The in-process memory sampler is enabled by default in every release role. When BEAM total memory or cgroup usage crosses the configured threshold, it logs a sanitized snapshot with role metadata, memory categories, cgroup memory stats, process and port counts, top processes by memory, top processes by message queue length, and top ETS tables by memory. It never logs ETS table contents, messages, request bodies, prompts, bearer tokens, websocket frames, or upstream payloads.
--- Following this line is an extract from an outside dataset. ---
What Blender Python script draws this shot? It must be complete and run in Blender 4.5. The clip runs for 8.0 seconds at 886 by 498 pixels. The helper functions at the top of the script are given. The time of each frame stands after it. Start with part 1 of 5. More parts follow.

Emergency tuning environment variables:

CODEX_POOLER_MEMORY_SAMPLER_ENABLED=true
CODEX_POOLER_MEMORY_SAMPLER_THRESHOLD_RATIO=0.70
CODEX_POOLER_MEMORY_SAMPLER_MIN_INTERVAL_MS=60000
CODEX_POOLER_MEMORY_SAMPLER_TOP_PROCESSES=20
CODEX_POOLER_MEMORY_SAMPLER_TOP_ETS_TABLES=20
CODEX_POOLER_MEMORY_SAMPLER_LIMIT_BYTES=1073741824

Use a lower threshold or shorter interval only during active investigation, because logs are the only signal likely to capture a worker or scheduler spike that reaches OOM before the next Prometheus scrape. Worker and scheduler pods do not expose the app /metrics endpoint and do not start the Prometheus reporter, so combine their sampler logs with Kubernetes cgroup memory, restart, OOM, and memory-limit metrics.